**WHAT IS REQUIRED**
Give an exact copy of every line, leaving images out.

**DATA**

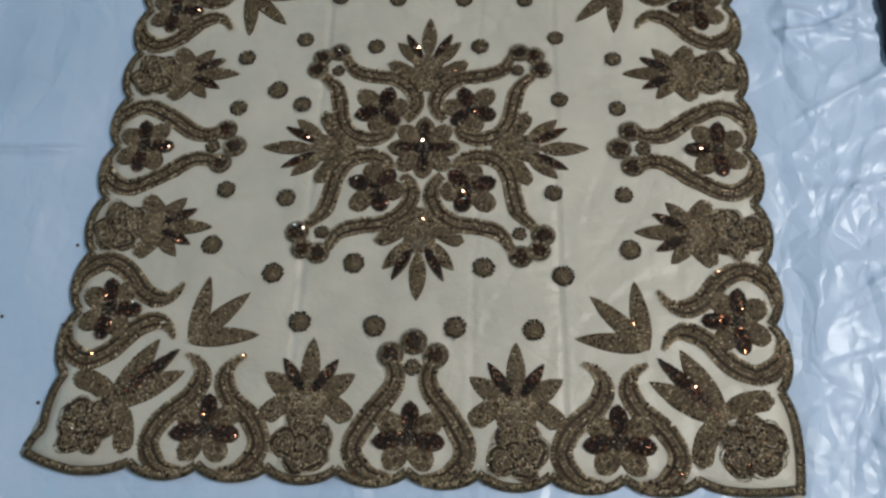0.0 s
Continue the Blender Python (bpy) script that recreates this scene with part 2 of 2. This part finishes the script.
def build_bundle(x, y, z, rx, ry, rz, turn, seed, label):
    bm = bmesh.new()
    bmesh.ops.create_icosphere(bm, subdivisions=5, radius=1.0)
    for v in bm.verts:
        c = v.co.copy()
        k = 1 + 0.08 * noise.noise(c * 1.6 + Vector((seed, 0, 0))) + 0.05 * noise.noise(c * 5)
        flat = max(abs(c.x), abs(c.y), 1e-6) / max(math.hypot(c.x, c.y), 1e-6)
        k /= flat ** 0.8
        v.co = Vector((c.x * rx * k, c.y * ry * k, max(c.z * rz * k, -0.012)))
    me = bpy.data.meshes.new("cloth_bundle")
    bm.to_mesh(me)
    bm.free()
    me.shade_smooth()
    me.materials.append(BLACK)
    ob = new("cloth_bundle", me)
    ob.matrix_world = pose(x, y, z, 0, 0, turn)
    return tagged(ob, label, "cloth bundle")


build_bundle(0.71, 0.205, 0.016, 0.115, 0.125, 0.045, 0, 1, "small black cloth bundle lying on the plastic sheet")
build_bundle(0.815, 0.625, -0.002, 0.31, 0.225, 0.06, -2, 5, "large black cloth bundle on the floor behind the sheet")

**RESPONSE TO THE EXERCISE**
0.0 s
Continue the Blender Python (bpy) script that recreates this scene with part 2 of 2. This part finishes the script.
def build_bundle(x, y, z, rx, ry, rz, turn, seed, label):
    bm = bmesh.new()
    bmesh.ops.create_icosphere(bm, subdivisions=5, radius=1.0)
    for v in bm.verts:
        c = v.co.copy()
        k = 1 + 0.08 * noise.noise(c * 1.6 + Vector((seed, 0, 0))) + 0.05 * noise.noise(c * 5)
        flat = max(abs(c.x), abs(c.y), 1e-6) / max(math.hypot(c.x, c.y), 1e-6)
        k /= flat ** 0.8
        v.co = Vector((c.x * rx * k, c.y * ry * k, max(c.z * rz * k, -0.012)))
    me = bpy.data.meshes.new("cloth_bundle")
    bm.to_mesh(me)
    bm.free()
    me.shade_smooth()
    me.materials.append(BLACK)
    ob = new("cloth_bundle", me)
    ob.matrix_world = pose(x, y, z, 0, 0, turn)
    return tagged(ob, label, "cloth bundle")


build_bundle(0.71, 0.205, 0.016, 0.115, 0.125, 0.045, 0, 1, "small black cloth bundle lying on the plastic sheet")
build_bundle(0.815, 0.625, -0.002, 0.31, 0.225, 0.06, -2, 5, "large black cloth bundle on the floor behind the sheet")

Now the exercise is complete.